• _Requirements_:
Type out the data exactly as given. Skip any image.

• _Supplied material_:
━━━━

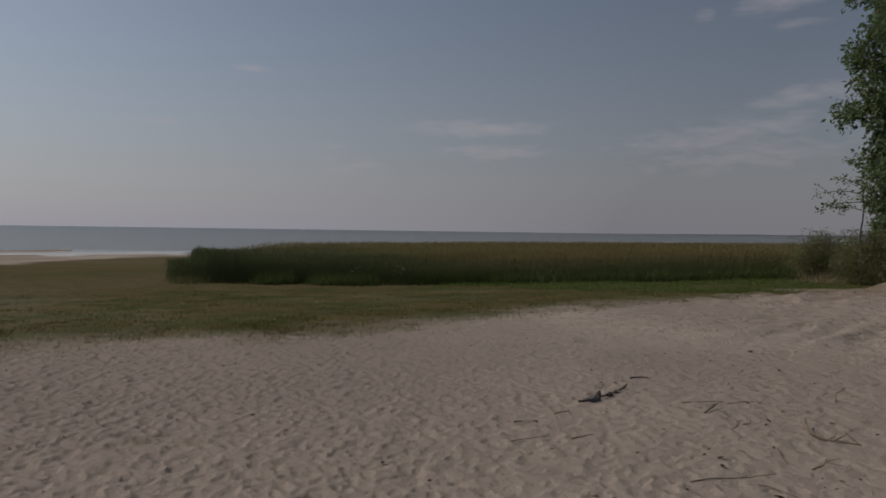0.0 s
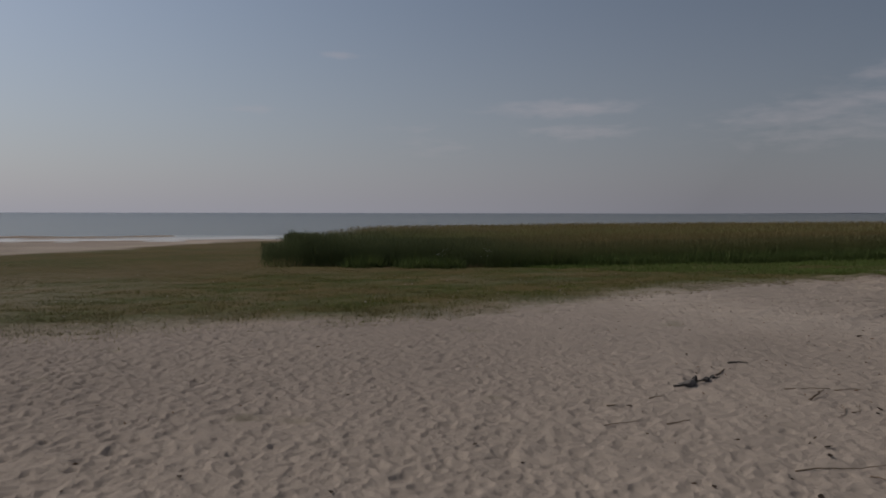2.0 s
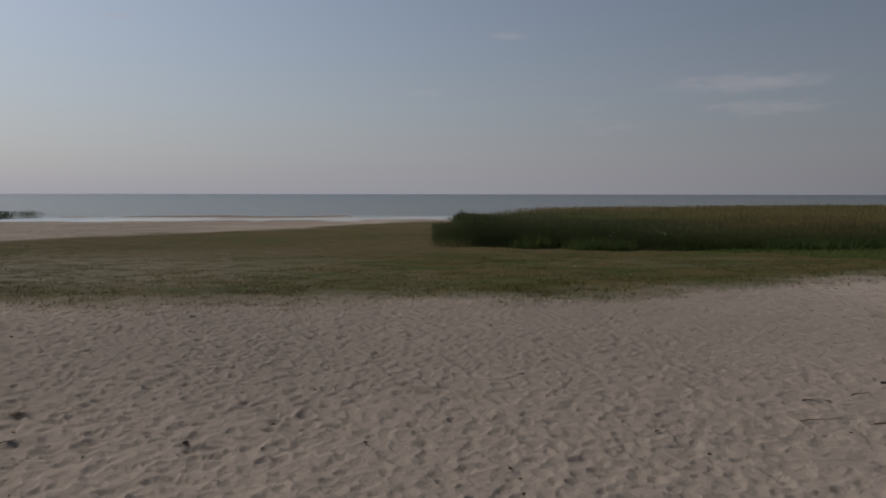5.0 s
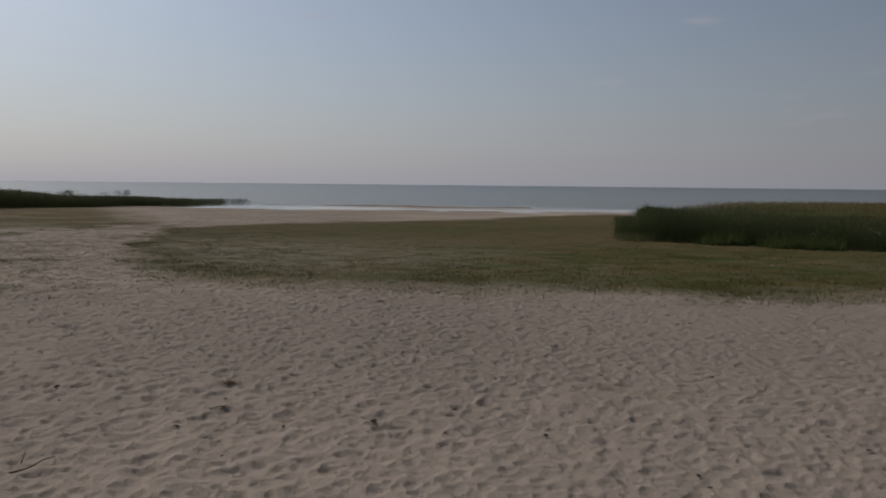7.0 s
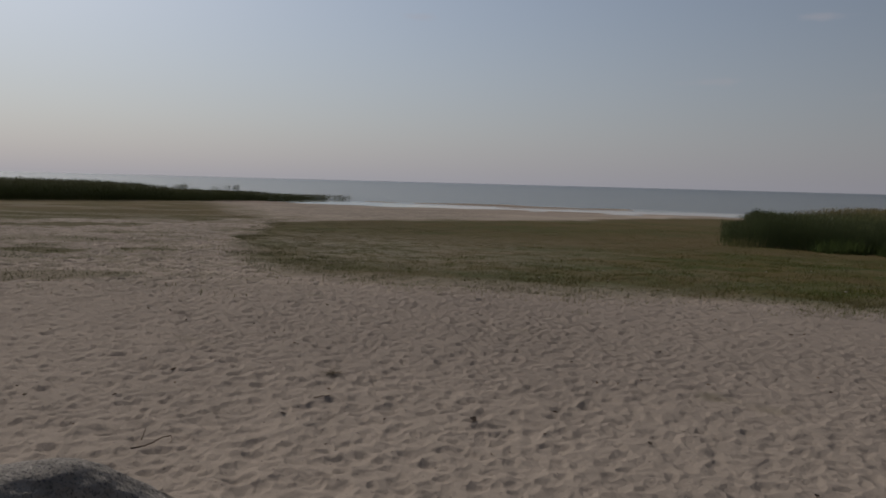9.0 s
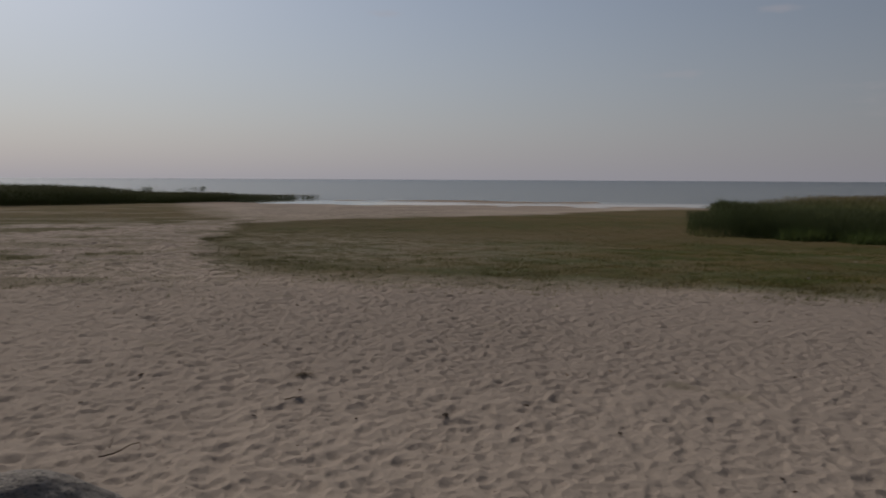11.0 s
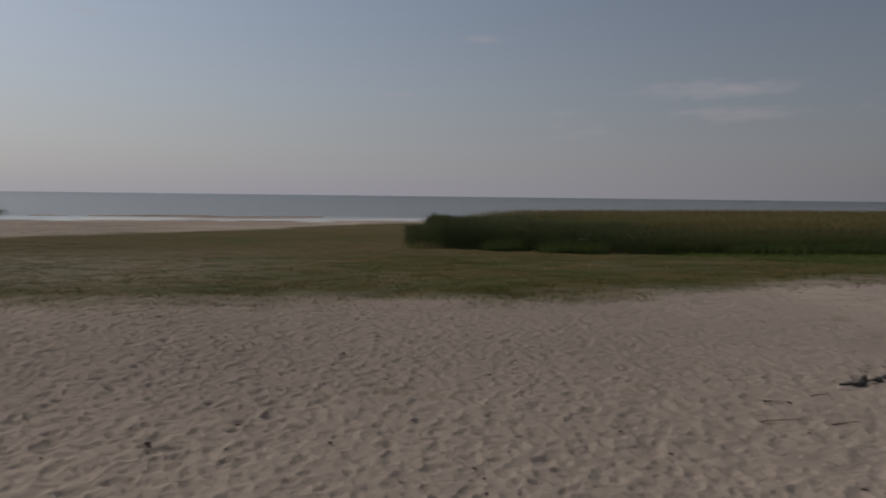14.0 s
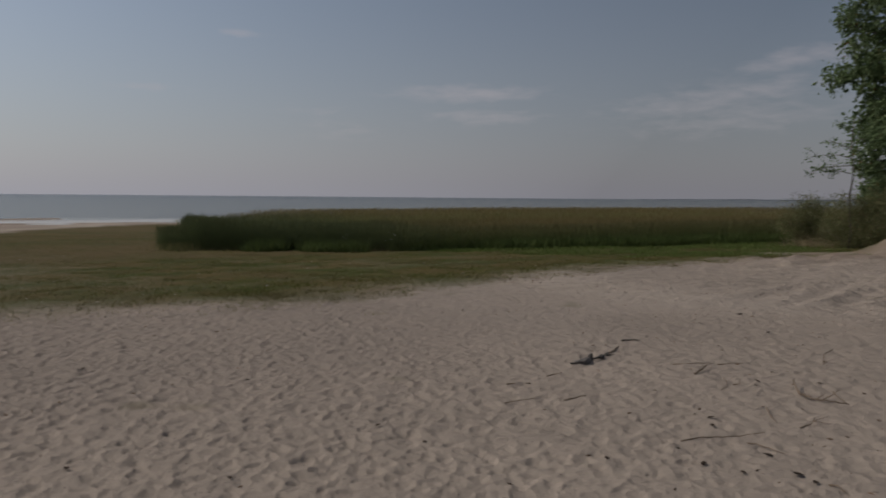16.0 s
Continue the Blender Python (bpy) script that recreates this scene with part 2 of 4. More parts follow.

━━━━

• _Final answer_:
0.0 s
2.0 s
5.0 s
7.0 s
9.0 s
11.0 s
14.0 s
16.0 s
Continue the Blender Python (bpy) script that recreates this scene with part 2 of 4. More parts follow.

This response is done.